> _What to produce_
Omit all pictures, then retype the data exactly as given.

> _Data section_
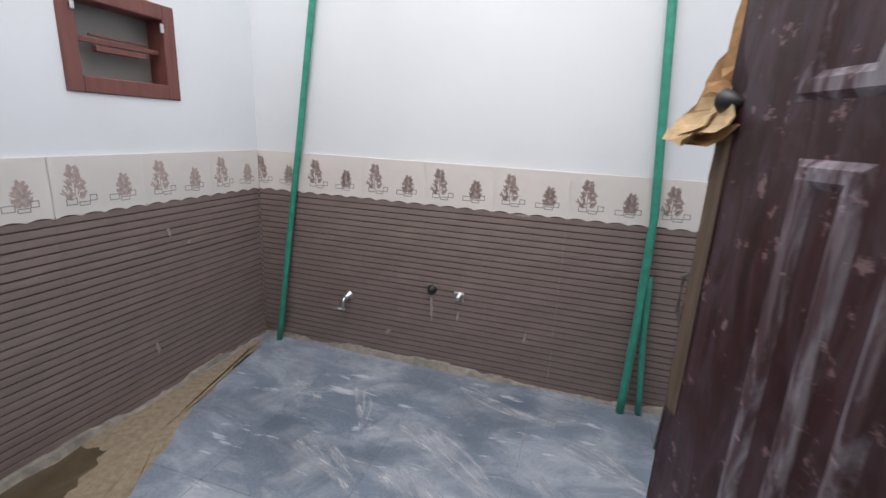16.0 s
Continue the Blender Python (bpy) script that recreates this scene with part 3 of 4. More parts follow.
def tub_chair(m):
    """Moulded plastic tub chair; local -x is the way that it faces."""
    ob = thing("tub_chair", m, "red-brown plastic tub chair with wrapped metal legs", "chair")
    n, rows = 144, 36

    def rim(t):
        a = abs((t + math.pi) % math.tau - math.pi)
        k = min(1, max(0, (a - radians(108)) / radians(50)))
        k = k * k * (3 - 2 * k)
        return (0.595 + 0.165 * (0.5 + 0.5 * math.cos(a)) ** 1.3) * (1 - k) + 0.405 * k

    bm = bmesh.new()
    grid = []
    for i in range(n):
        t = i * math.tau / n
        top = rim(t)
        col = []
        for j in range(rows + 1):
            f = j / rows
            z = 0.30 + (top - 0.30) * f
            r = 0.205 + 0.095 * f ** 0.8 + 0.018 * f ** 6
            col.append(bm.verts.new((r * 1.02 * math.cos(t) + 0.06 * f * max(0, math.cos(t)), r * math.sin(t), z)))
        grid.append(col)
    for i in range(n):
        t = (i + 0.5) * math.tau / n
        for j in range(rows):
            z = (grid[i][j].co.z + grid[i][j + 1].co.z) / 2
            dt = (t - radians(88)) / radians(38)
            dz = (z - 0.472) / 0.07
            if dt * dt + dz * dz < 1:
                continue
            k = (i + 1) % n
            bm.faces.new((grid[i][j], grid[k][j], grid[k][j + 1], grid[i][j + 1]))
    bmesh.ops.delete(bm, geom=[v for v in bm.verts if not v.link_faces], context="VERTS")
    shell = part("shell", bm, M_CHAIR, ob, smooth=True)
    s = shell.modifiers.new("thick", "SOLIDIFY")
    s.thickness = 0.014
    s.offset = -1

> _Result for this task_
16.0 s
Continue the Blender Python (bpy) script that recreates this scene with part 3 of 4. More parts follow.
def tub_chair(m):
    """Moulded plastic tub chair; local -x is the way that it faces."""
    ob = thing("tub_chair", m, "red-brown plastic tub chair with wrapped metal legs", "chair")
    n, rows = 144, 36

    def rim(t):
        a = abs((t + math.pi) % math.tau - math.pi)
        k = min(1, max(0, (a - radians(108)) / radians(50)))
        k = k * k * (3 - 2 * k)
        return (0.595 + 0.165 * (0.5 + 0.5 * math.cos(a)) ** 1.3) * (1 - k) + 0.405 * k

    bm = bmesh.new()
    grid = []
    for i in range(n):
        t = i * math.tau / n
        top = rim(t)
        col = []
        for j in range(rows + 1):
            f = j / rows
            z = 0.30 + (top - 0.30) * f
            r = 0.205 + 0.095 * f ** 0.8 + 0.018 * f ** 6
            col.append(bm.verts.new((r * 1.02 * math.cos(t) + 0.06 * f * max(0, math.cos(t)), r * math.sin(t), z)))
        grid.append(col)
    for i in range(n):
        t = (i + 0.5) * math.tau / n
        for j in range(rows):
            z = (grid[i][j].co.z + grid[i][j + 1].co.z) / 2
            dt = (t - radians(88)) / radians(38)
            dz = (z - 0.472) / 0.07
            if dt * dt + dz * dz < 1:
                continue
            k = (i + 1) % n
            bm.faces.new((grid[i][j], grid[k][j], grid[k][j + 1], grid[i][j + 1]))
    bmesh.ops.delete(bm, geom=[v for v in bm.verts if not v.link_faces], context="VERTS")
    shell = part("shell", bm, M_CHAIR, ob, smooth=True)
    s = shell.modifiers.new("thick", "SOLIDIFY")
    s.thickness = 0.014
    s.offset = -1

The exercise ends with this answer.